CD Mitra and Party also dropped by the temporary Common Service Facility that house the food processing of the MKK women. They already produce a variety of pickled products and other delicacies that are marketed as far as Manila. Then they proceeded to Barangay Cabantohan to witness the blessing and turnover of CFO-assisted construction of public classroom, as well as the Communal Organic Vegetable Farm.
As a response, CD Mitra gave these inspiring thoughts:“From my experience of crisis situations, the first to respond are the communities themselves. The last people to come in are the UN, government, NGOs, military. The keyword is for the community to develop resiliency and be able to prevent disaster from happening. What you have here (referring to the 3D Maps) is in many ways a beginning of that process…if you understand what your environment is, you understand what the risks are, you can better respond. In the Philippines, people have been telling me that more than 80% of the forest cover is gone…and the only people who could recover this are yourselves. I hope that in your planning, you do something like replanting and other similar initiatives because it will be your children, as well as mine, who will benefit from what we leave behind.”

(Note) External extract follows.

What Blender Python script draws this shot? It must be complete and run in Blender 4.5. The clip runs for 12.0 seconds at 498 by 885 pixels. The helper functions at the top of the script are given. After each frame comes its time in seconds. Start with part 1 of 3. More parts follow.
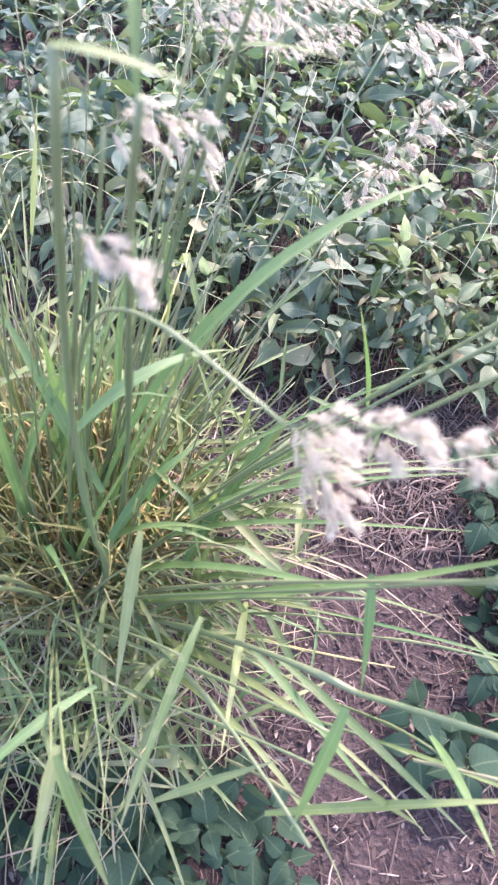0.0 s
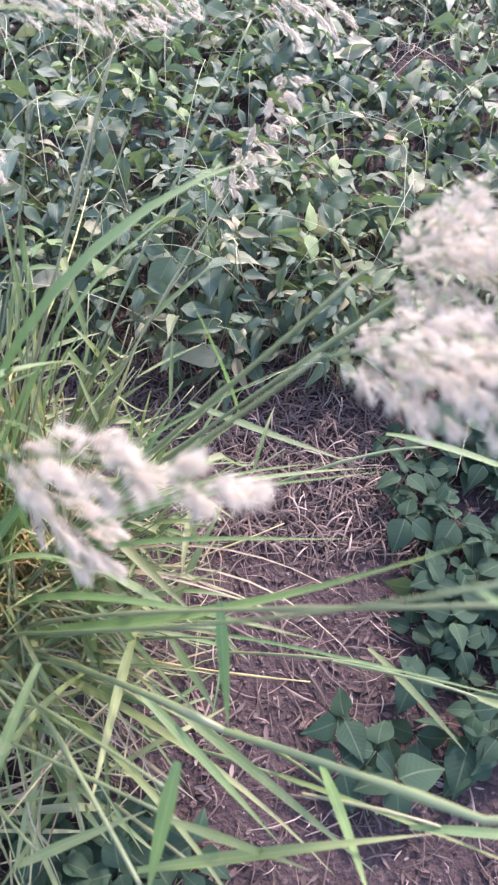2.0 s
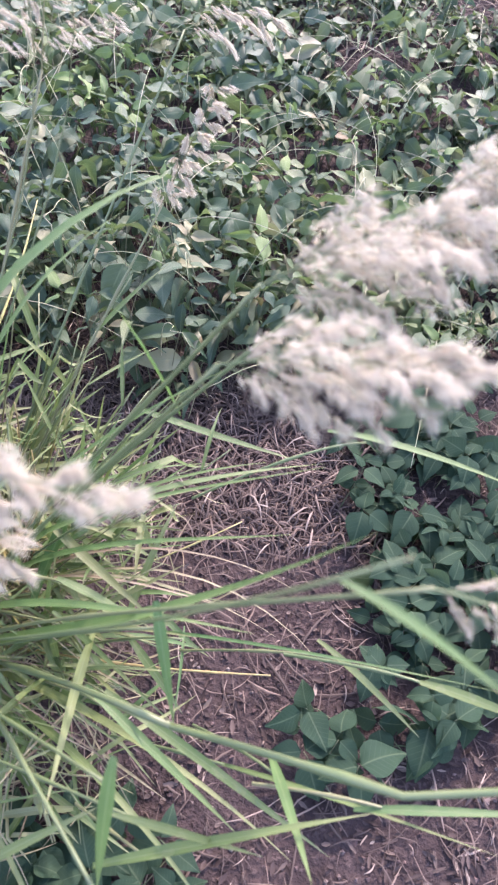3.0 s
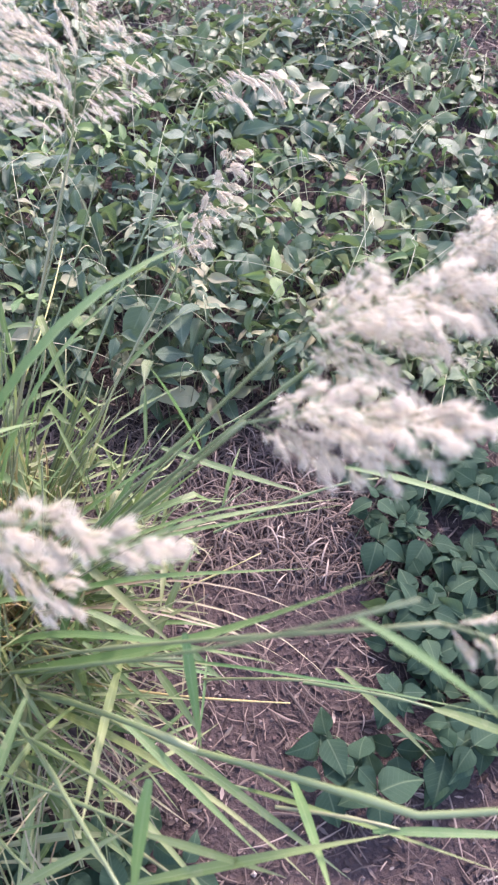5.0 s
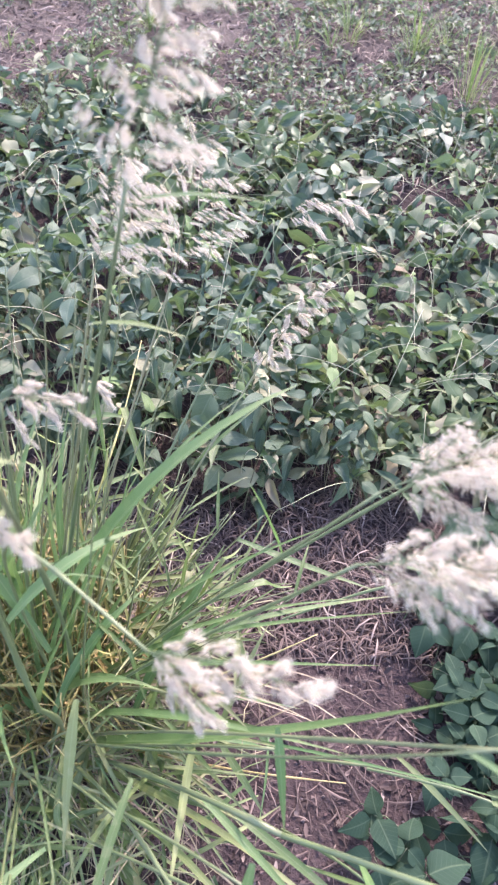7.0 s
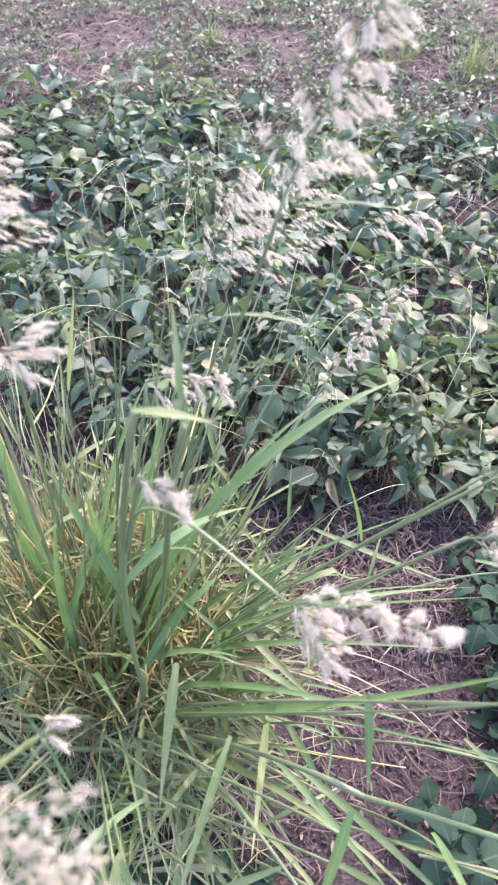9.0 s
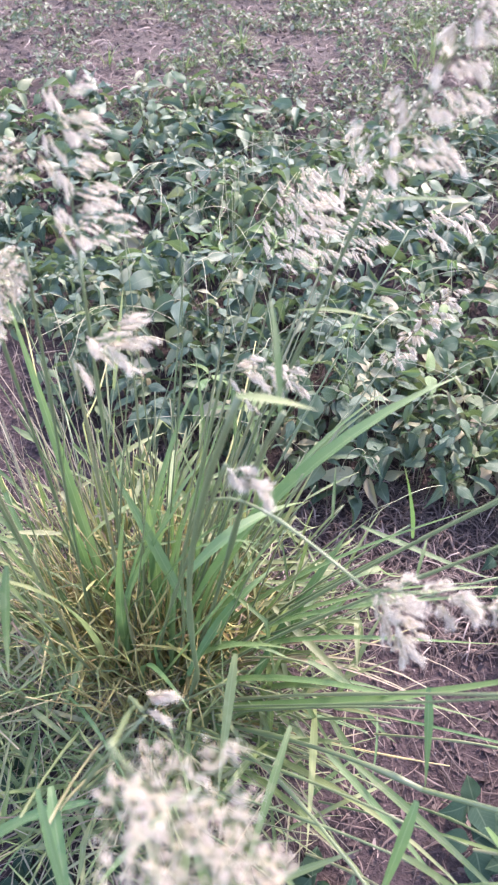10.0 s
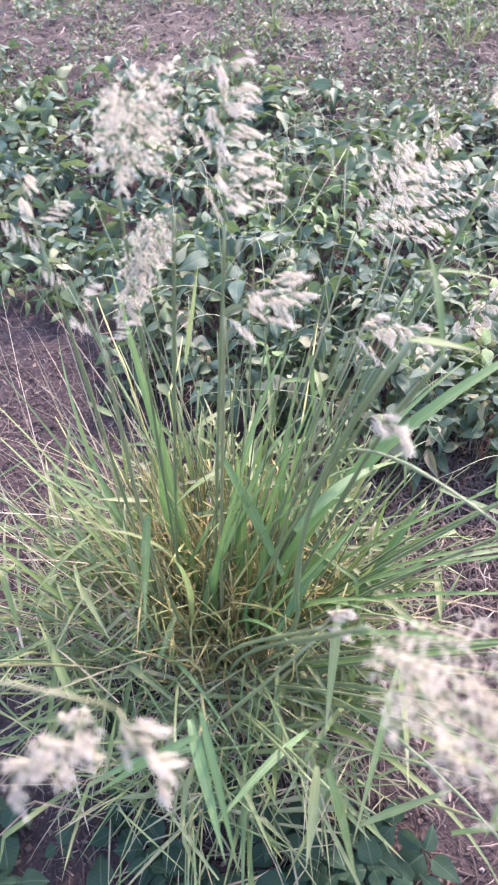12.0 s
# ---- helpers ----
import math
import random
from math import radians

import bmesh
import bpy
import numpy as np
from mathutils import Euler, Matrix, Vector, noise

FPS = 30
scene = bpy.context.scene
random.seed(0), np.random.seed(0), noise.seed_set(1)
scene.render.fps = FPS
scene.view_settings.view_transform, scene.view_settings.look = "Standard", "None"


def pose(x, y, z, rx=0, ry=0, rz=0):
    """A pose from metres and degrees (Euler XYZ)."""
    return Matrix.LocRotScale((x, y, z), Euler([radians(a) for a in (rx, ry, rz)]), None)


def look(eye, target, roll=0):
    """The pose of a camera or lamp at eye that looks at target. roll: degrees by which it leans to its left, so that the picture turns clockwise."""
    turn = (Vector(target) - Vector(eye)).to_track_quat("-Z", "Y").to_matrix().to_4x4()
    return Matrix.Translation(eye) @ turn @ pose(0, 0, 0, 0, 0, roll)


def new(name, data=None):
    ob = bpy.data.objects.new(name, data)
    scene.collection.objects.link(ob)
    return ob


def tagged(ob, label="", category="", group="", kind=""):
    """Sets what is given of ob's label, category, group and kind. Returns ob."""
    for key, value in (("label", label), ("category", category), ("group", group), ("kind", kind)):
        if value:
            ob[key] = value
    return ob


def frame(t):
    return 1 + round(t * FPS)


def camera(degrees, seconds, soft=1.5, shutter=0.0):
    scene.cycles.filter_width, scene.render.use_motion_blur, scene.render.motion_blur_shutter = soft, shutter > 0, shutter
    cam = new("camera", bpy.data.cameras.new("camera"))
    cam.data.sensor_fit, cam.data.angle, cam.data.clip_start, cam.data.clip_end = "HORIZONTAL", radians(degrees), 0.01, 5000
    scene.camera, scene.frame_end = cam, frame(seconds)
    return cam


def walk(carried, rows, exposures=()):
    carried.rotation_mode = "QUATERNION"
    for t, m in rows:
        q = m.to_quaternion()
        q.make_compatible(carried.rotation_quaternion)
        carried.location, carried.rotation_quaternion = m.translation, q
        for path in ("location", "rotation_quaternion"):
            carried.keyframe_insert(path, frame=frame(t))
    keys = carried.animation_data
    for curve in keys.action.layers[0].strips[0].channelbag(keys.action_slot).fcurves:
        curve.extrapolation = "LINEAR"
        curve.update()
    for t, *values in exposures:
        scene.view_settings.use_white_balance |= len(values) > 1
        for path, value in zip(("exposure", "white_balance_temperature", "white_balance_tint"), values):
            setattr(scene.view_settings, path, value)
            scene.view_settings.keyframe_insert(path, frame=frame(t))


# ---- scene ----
cam = camera(38.9, 12.0, soft=2.2)
cam.data.dof.use_dof, cam.data.dof.focus_distance, cam.data.dof.aperture_fstop = True, 1.25, 13.0
S = 1.5
PATH = [
    (0, (0.12, 0.197, 0.752), (0.091, 1.273, -0.934), 4.8),
    (0.5, (0.132, 0.207, 0.737), (0.105, 1.284, -0.948), 4.0),
    (1, (0.148, 0.208, 0.739), (0.119, 1.283, -0.947), 3.2),
    (1.5, (0.169, 0.222, 0.73), (0.185, 1.294, -0.958), 4.2),
    (2, (0.194, 0.23, 0.725), (0.233, 1.308, -0.959), 3.6),
    (2.5, (0.206, 0.229, 0.734), (0.278, 1.306, -0.95), 3.9),
    (3, (0.221, 0.225, 0.738), (0.309, 1.298, -0.948), 3.4),
    (4.8, (0.224, 0.208, 0.774), (0.275, 1.325, -0.886), 0.9),
    (5, (0.216, 0.217, 0.768), (0.267, 1.351, -0.879), 1.0),
    (5.5, (0.205, 0.222, 0.787), (0.238, 1.391, -0.836), 0.5),
    (6, (0.191, 0.222, 0.81), (0.223, 1.424, -0.788), 1.4),
    (6.5, (0.18, 0.223, 0.826), (0.189, 1.448, -0.754), 1.0),
    (8.5, (0.137, 0.183, 0.869), (0.071, 1.446, -0.68), 0.2),
    (9, (0.12, 0.178, 0.862), (0.035, 1.441, -0.687), 0.2),
    (9.5, (0.108, 0.174, 0.862), (-0.005, 1.44, -0.682), -0.6),
    (10, (0.088, 0.164, 0.864), (-0.041, 1.434, -0.675), -0.7),
    (10.5, (0.072, 0.154, 0.864), (-0.065, 1.408, -0.688), -0.9),
    (11, (0.068, 0.136, 0.877), (-0.076, 1.383, -0.68), -2.5),
    (11.5, (0.045, 0.128, 0.873), (-0.12, 1.361, -0.693), -3.4),
    (12, (0.025, 0.125, 0.874), (-0.147, 1.364, -0.686), -3.1),
]
walk(cam, [(t, look(S * Vector(eye), S * Vector(target), roll)) for t, eye, target, roll in PATH],
     exposures=[(0, 3.34, 6600, 30), (1, 3.28, 6600, 30), (2, 2.98, 6620, 29), (3, 2.90, 6680, 27), (5.5, 2.98, 6680, 28), (9, 3.12, 6600, 28), (12, 3.11, 6600, 27)])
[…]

Referring to the temporary Common Service Facility that hosts the food processing business of partner MKKs, CD Mitra positively noted that “We’re trying to motivate migrant Filipinos who are doing good outside but have strong affinity with the Philippines…they may want to invest in this kind of initiatives…the role of UNDP is to help facilitate and sometimes, having the United Nation’s name behind the project gives a lot of confidence for donors that money would be spent properly.”
CD Mitra ended his response with the inspiring words: “Keep up the good work!”